Pádraig Brady wrote:
> I thought a little about this today.

Nice description of the issues.

It's probably worth putting something like this somewhere in version
control, even if only as a long commit message on whatever change you make.

> fallocate() is a feature to quickly allocate space in a file system.
> It's useful for 3 things as far as I can see:
>   1. Improved file layout for subsequent access
>   2. Immediate indication of ENOSPC
>   3. Efficient writing of NUL portions
> Note 1. is somewhat moot with newer file systems that do "delayed allocation".
> So what do we need to consider when using fallocate on the destination file?
> Considering just cp for the moment, its inputs impacting this are the options:
> Copying sparse files
>  It's worth noting again, the caveat mentioned above that we
>  might not recognise some sparse files due to tail allocation.

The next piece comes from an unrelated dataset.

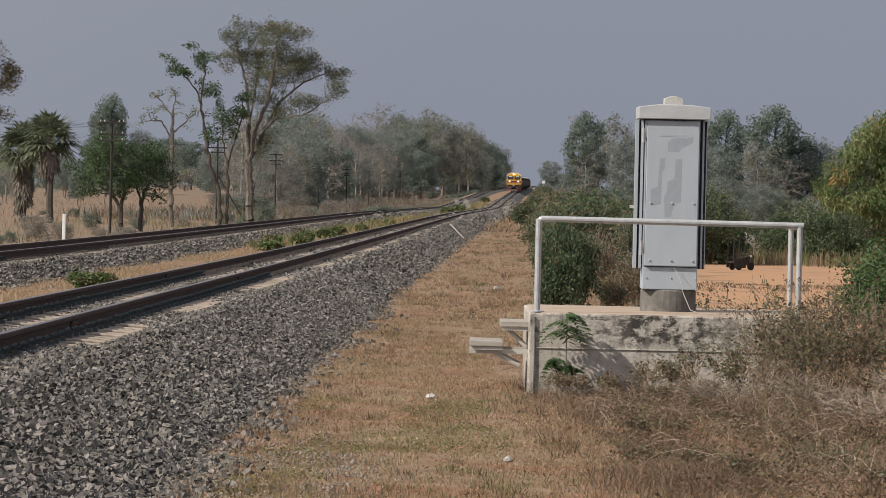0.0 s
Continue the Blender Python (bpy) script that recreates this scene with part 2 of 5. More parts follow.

Yes, this is worth repeating ;-)
It is surprising, at least in part because significant tail
allocation is not common.

>  Given that we use fiemap (with sync) for sparse files at present,
>  we can augment the fiemap copying code to use fallocate where appropriate.
>   So dependent on the options the operations would be:
>     --sparse=auto   => 'Empty' -> 'Empty'
>     --sparse=always => 'Empty' -> 'Hole'  && discard tail allocation
>     --sparse=never  => 'Hole'  -> 'Empty'
>  Perhaps the first case could be simplified to initially doing:
>     fallocate(dest, blocks*blocksize))
> Copying normal files
>  Note using SEEK_HOLE for this case, would only help
>  to avoid reading 'Hole' and more likely 'Empty' portions,
>  and should not impact on the use of fallocate(dest).
>  So assuming we initially did:
>    if ! --sparse=always
>      fallocate(dest, st_size)
>  That would throw away any tail allocation in the source,
>  which is probably OK as noted above. In fact we might always
>  discard tail allocation for consistency, unless we can use fiemap
>  for all cases.

All sounds reasonable.

> I'll cook something up on this soon.